On 11 April 1805, Providence, the sloop Thames, and , captured the Dutch 12-gun schooner Eer (also known as De Eer, D'Eer or Honneur), under the command of Captain Antoine Doudet. She was carrying 1000 stands of arms, two 12-pounder field pieces, two mortars, uniforms for 1000 men, tents, and the like. (Note: Prize money for the capture was paid shortly after 11 November 1805.) (Note: Thames, of 11850/94 tons (bm) and ten 18-pounder carronades, served the Navy as a hired armed ship between 12 May 1804, and 6 December 1805. Knight mis-identifies Thames as the frigate , which was not launched until 24 October 1805.) She was also carrying M. Jean Saint-Faust who was traveling to Curaçao to assume command of the naval forces of the Batavian Republic.

On 28 May, Lloyd's List (LL) it reported that the armed ships Providence, , Ranger, and had arrived at Elsinore on 14 May with their convoy.

In late February 1806, Providence was at Cuxhaven, having brought a convoy to the Elbe. In a gale the pilot ran her aground on the island of Pogen during a neap tide; the next high tide was four feet lower. She remained aground for five weeks. During this time the crew worked to lighten her. They put all her stores and provisions in the Danish government's storehouses at Gluckstadt. Danish labourers in six days dug a channel 473 ft long, 30 ft wide, and 6 ft deep. Rye had the crew dig her anchor and keel free, enabling them to repair her caulking. Finally, on 6 April, in the evening, after more digging, Providence floated free. She returned to Cuxhaven, where the senior British naval officer ordered her out of the Elbe to return to Grimsby to avoid any risk of her being detained and her crew made prisoners.

On 1 July 1808 Providence detained and sent into Grimsby Vrow Maria Catharina, Visser, master.
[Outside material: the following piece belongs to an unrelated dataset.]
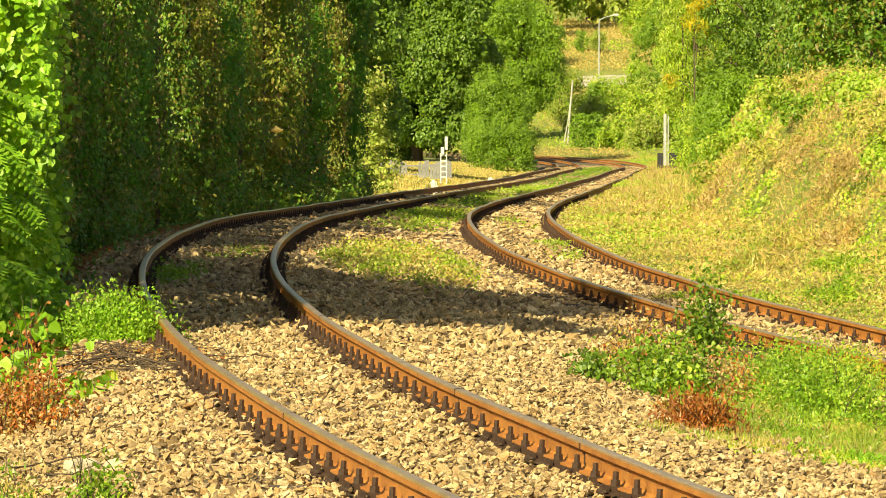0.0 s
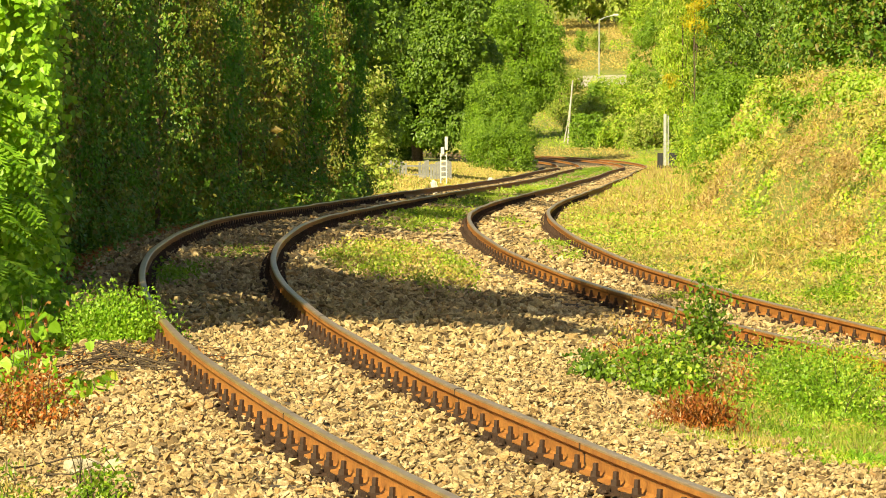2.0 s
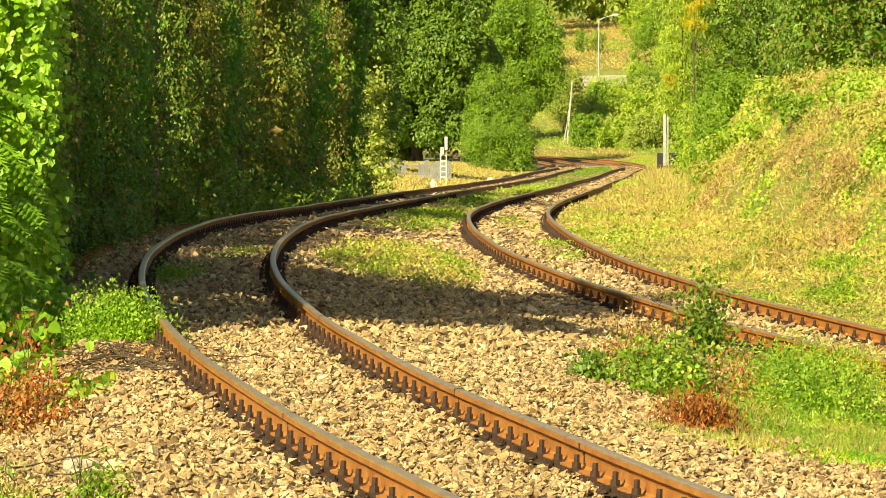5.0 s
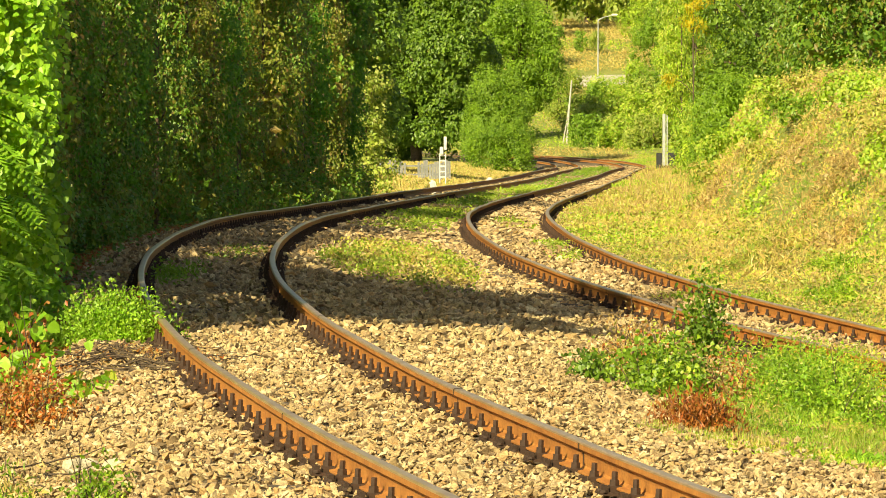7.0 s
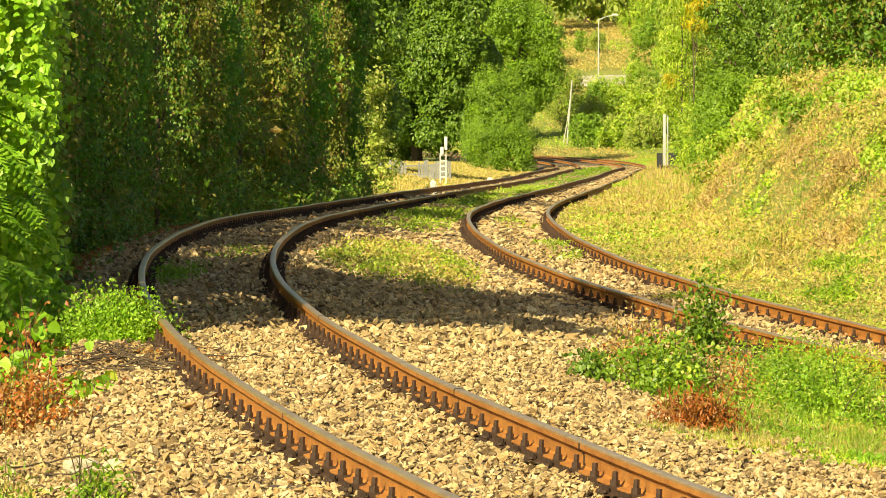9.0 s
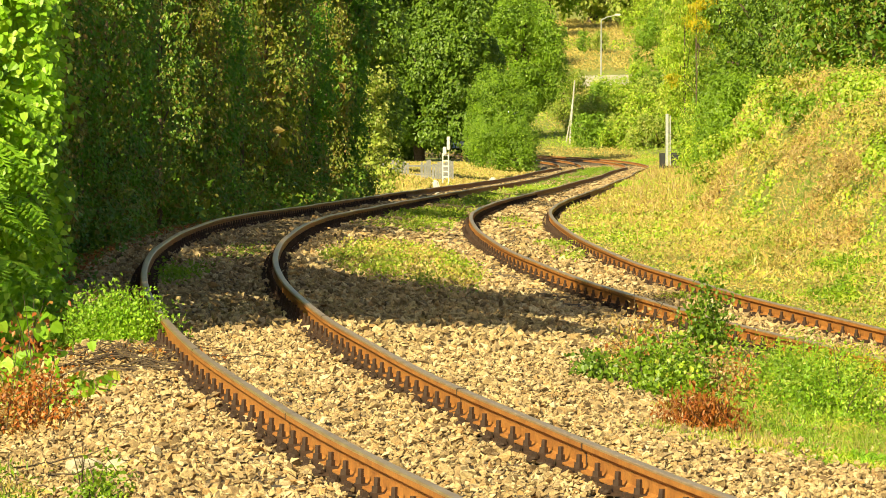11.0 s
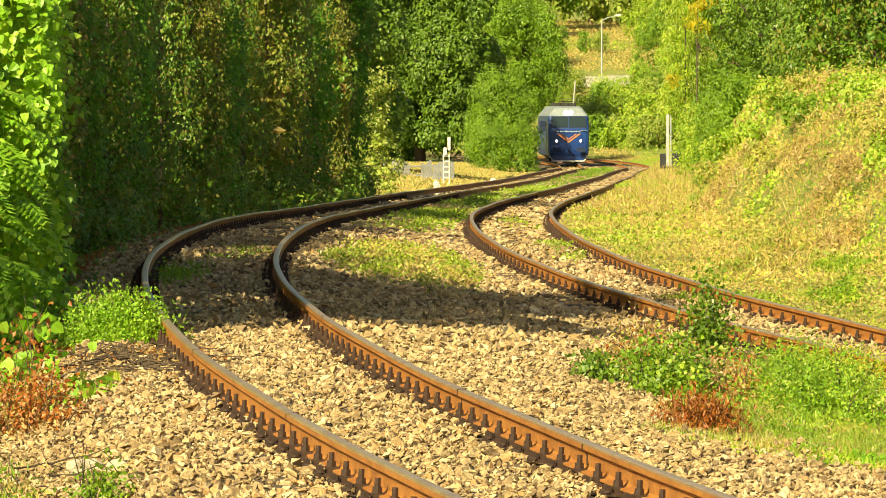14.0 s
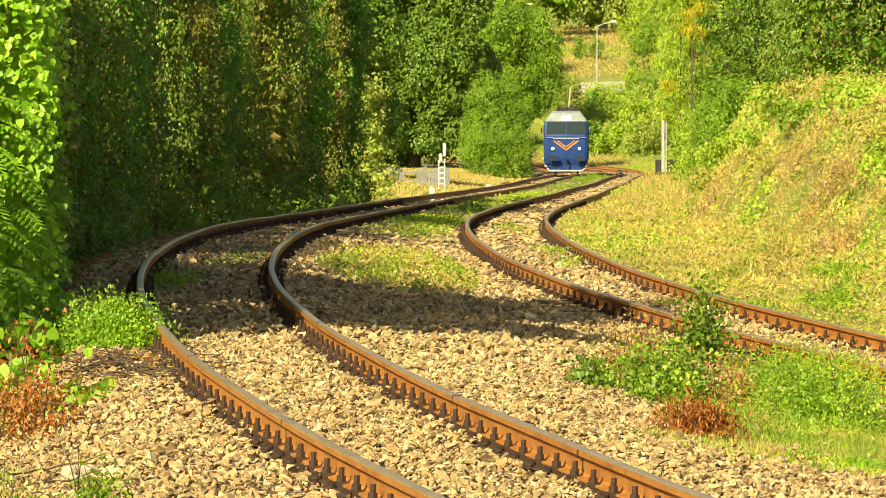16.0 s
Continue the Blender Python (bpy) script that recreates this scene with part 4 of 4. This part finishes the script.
for sx in (-1, 1):
    w = panel("windscreen", GLASS, [(sx * 0.05, 2.70), (sx * 1.27, 2.70), (sx * 1.20, 3.40), (sx * 0.05, 3.42)], label="dark windscreen pane")
    panel("screen_frame", NAVY, [(sx * 0.02, 2.63), (sx * 1.32, 2.63), (sx * 1.24, 3.46), (sx * 0.02, 3.47)], 0.012)
    panel("chevron", ORANGE, [(0, 1.55), (sx * 0.88, 2.20), (sx * 0.74, 2.20), (0, 1.66)], 0.012, label="orange chevron stripe")
    panel("chevron", ORANGE, [(0, 1.76), (sx * 0.60, 2.20), (sx * 0.50, 2.20), (0, 1.83)], 0.012, label="thin orange chevron stripe")
    # the roof lenses are oversized, so that their shape takes in the glare
    for x, z, r in ((sx * 0.87, 1.68, 0.085), (sx * 0.17, 3.72, 0.17)):
        bm = bmesh.new()
        bmesh.ops.create_cone(bm, cap_ends=True, segments=20, radius1=r * 1.25, radius2=r * 1.15, depth=0.16, matrix=Matrix.Translation((x, front_y(z) - 0.05, z)) @ Matrix.Rotation(radians(90), 4, "X"))
        ring = part("headlamp", bm, GREY, loco, "round grey headlamp housing")
        bm = bmesh.new()
        bmesh.ops.create_uvsphere(bm, u_segments=16, v_segments=8, radius=r, matrix=Matrix.Translation((x, front_y(z) - 0.12, z)) @ Matrix.Diagonal((1, 0.4, 1, 1)))
        part("lens", bm, LAMP, ring, "bright white lit lens")
    bm = bmesh.new()
    bmesh.ops.create_cone(bm, cap_ends=True, segments=16, radius1=0.10, radius2=0.10, depth=0.5, matrix=Matrix.Translation((sx * 0.875, -0.2, 1.05)) @ Matrix.Rotation(radians(90), 4, "X"))
    bmesh.ops.create_cube(bm, size=1, matrix=Matrix.Translation((sx * 0.875, -0.47, 1.05)) @ Matrix.Diagonal((0.60, 0.06, 0.34, 1)))
    part("buffer", bm, NAVY, loco, "dark blue rectangular buffer")
    part("step", boxes([(sx * 1.18, 0.12, 0.45, 0.3, 0.25, 0.05), (sx * 1.18, 0.12, 0.72, 0.3, 0.25, 0.05)]), DARK, loco)
    part("mirror", boxes([(sx * 1.62, 0.55, 2.9, 0.10, 0.06, 0.34)], 0.02), DARK, loco)
    part("handrail", boxes([(sx * 1.1, -0.1, 2.42, 0.5, 0.03, 0.03)]), GREY, loco)
    for k in range(6):
        part("side_grille", boxes([(sx * 1.485, 4.2 + 1.7 * k, 2.75, 0.03, 1.1, 0.7)], 0.01), NAVY, loco)
    part("side_window", boxes([(sx * 1.47, 1.3, 2.95, 0.05, 0.8, 0.6)], 0.015), GLASS, loco)
    part("cab_door", boxes([(sx * 1.48, 2.5, 2.1, 0.02, 0.62, 2.2)], 0.008), BLUE, loco)
# lettering band, too small to read
for k in range(9):
    part("lettering", boxes([(-0.77 + 0.19 * k, -0.045, 2.37, 0.14, 0.02, 0.075)]), PALEBAR, loco, "pale unreadable lettering block")
part("plough", boxes([(0, 0.14, 0.42, 2.5, 0.14, 0.42)], 0.04), BLUE, loco, "blue front plough")
part("plough_edge", boxes([(0, 0.05, 0.23, 2.2, 0.06, 0.10)], 0.02), PAINTED, loco, "white lower edge")
for sx in (-1, 1):
    part("plough_edge", boxes([(0, 0, 0, 0.09, 0.06, 0.5)], 0.02), PAINTED, loco, "white slanting edge").matrix_basis = pose(sx * 1.25, 0.05, 0.42, 0, sx * 40, 0)
part("coupler", boxes([(0, -0.2, 1.0, 0.12, 0.5, 0.16), (0, -0.42, 0.8, 0.08, 0.08, 0.45)], 0.02), NAVY, loco, "dark draw hook and screw coupling")
part("underframe", boxes([(0, LENGTH / 2, 0.66, 2.5, LENGTH - 0.8, 0.3), (0, LENGTH / 2, 0.42, 2.3, 4.0, 0.4)], 0.03), DARK, loco)
part("roof_equipment", boxes([(0, 2.6, 4.30, 1.3, 1.2, 0.24), (-0.4, 6, 4.32, 0.5, 2.2, 0.25), (0.3, 9.5, 4.30, 0.9, 1.6, 0.24), (0, 13.5, 4.32, 1.2, 2.0, 0.26)], 0.03), DARK, loco, "dark roof equipment")
for k, x in enumerate((-0.55, 0, 0.55)):
    part("insulator", boxes([(x, 1.9, 4.32, 0.09, 0.09, 0.28)], 0.03), DARK, loco)
tube("pantograph", [(-0.6, 3.0, 4.44), (-0.5, 4.2, 4.52), (0.5, 4.2, 4.52), (0.6, 3.0, 4.44)], [0.03] * 4, DARK, loco, 6)
wheels = []
for y in (3.0, 5.2, 11.8, 14.0):
    bm = bmesh.new()
    for sx in (-1, 1):
        bmesh.ops.create_cone(bm, cap_ends=True, segments=28, radius1=0.625, radius2=0.60, depth=0.13, matrix=Matrix.Translation((sx * 0.75, 0, 0)) @ Matrix.Rotation(radians(sx * 90), 4, "Y"))
    bmesh.ops.create_cone(bm, cap_ends=True, segments=10, radius1=0.09, radius2=0.09, depth=1.5, matrix=Matrix.Rotation(radians(90), 4, "Y"))
    ws = part("wheelset", bm, DARK, loco, "dark steel wheelset")
    ws.location = (0, y, 0.625)
    wheels.append(ws)
for y in (4.1, 12.9):
    for sx in (-1, 1):
        part("bogie_frame", boxes([(sx * 1.02, y, 0.72, 0.12, 3.4, 0.26), (sx * 1.02, y - 1.1, 0.62, 0.2, 0.4, 0.4), (sx * 1.02, y + 1.1, 0.62, 0.2, 0.4, 0.4)], 0.02), DARK, loco)

SPEED = 14.967


def on_track(s):
    return Vector([float(v) for v in along(X1, Y1, Z1, A1, CANT1, s)[:3]])


def motions():
    rows = []
    for k in range(65):
        t = k * 0.25
        s = 312.224 - SPEED * (t - 15)
        a, b = on_track(s + 4.1), on_track(s + 12.9)
        d = (b - a).normalized()
        rows.append((t, Matrix.Translation(a - d * 4.1) @ pose(0, 0, 0, math.degrees(math.asin(d.z)), 0, -math.degrees(math.atan2(d.x, d.y)))))
    walk(loco, rows)
    for ws in wheels:
        p = ws.location.copy()
        walk(ws, [(k / 30, Matrix.Translation(p) @ Matrix.Rotation(SPEED * k / 30 / 0.625, 4, "X")) for k in range(481)])


motions()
Later, in September 1808, Rye fought off five Danish gunboats in light winds off Jutland. In October Providence escorted a convoy to Karlskrona. This was Rye's only passage through the Belt into the Baltic.

Commander Peter Rye attained post rank on 12 August 1812, but he was on convoy duty. Providence reached the Little Nore on 14 August. On 21 September he made his last entry in her log and he decommissioned her. During his time as her commander he had made 34 voyages to the North Sea and back, and had sailed 40,000 miles. Providences contract with the Navy ended on 23 September 1812. (Note: Rye then commanded from April 1813 until October 1814.)

==Merchantman==
Providence apparently was not listed in LR between the end of her contract with the Royal Navy and reappearance in 1820. She was listed in the Register of Shipping (RS) from 1813 on.

| Year | Master | Owner | Trade | Source & notes |
|---|---|---|---|---|
| 1813 | J.Spoor | Hutchinson | Shields transport | RS; thorough repair 1803, & repairs 1812 |
| 1818 | Hutchinson | Hutchinson | Shields–London | RS; repairs 1812, & large repair 1817 |
| 1820 | Hutchinson | Hutchinson | Hull–Petersburg | LR; large repairs 1815, repairs 1818 |
| 1825 | Hutchinson | Hutchinson | Hull–Shields | LR; large repairs 1815, repairs 1818 & 1822, small repairs 1824 |
| 1830 | Pyle | Hutchinson | Hull–Petersburg | LR; large repairs 1815, small repairs 1824, keel & damages repaired 1828 |
| 1835 | "Richn'berg" |  |  | LR; homeport Newcastle |
| 1840 |  |  |  | LR – not listed |
| 1845 |  |  |  | LR – not listed |
| 1850 | Hutchinson | Hutchinson |  | LR |
| 1855 | B.Robson | Hutchinson | Shields–Mediterranean | LR; large repair 1847, small repairs 1854, |
| 1860 | H.Gaze | A.Strong | Shields–France | LR; large repair 1847, keel and keelson 1855, |
| 1865 | J.Hunter H.Fox | T.Tillock | Shields–Mediterranean | LR; large repair 1847, keel and keelson 1855, small repairs 1861, small repairs 1865 & 1866 |
| 1869 | H.Fox | T.Tillock | Shields–Mediterranean | LR; large repair 1847, keel and keelson 1855, small repairs 1861, small repairs 1865 & 1866 |

==Fate==
Providence was wrecked on 13 February 1869, on Corton Sands, near Great Yarmouth. Her entry was closed on the Register on 31 March 1870, with the notation "condemned & broken up at North Shields". This suggests that Providence had been refloated and brought back to Shields for breaking up. Her listing in Lloyd's Register for 1869 carried the annotation "broken up".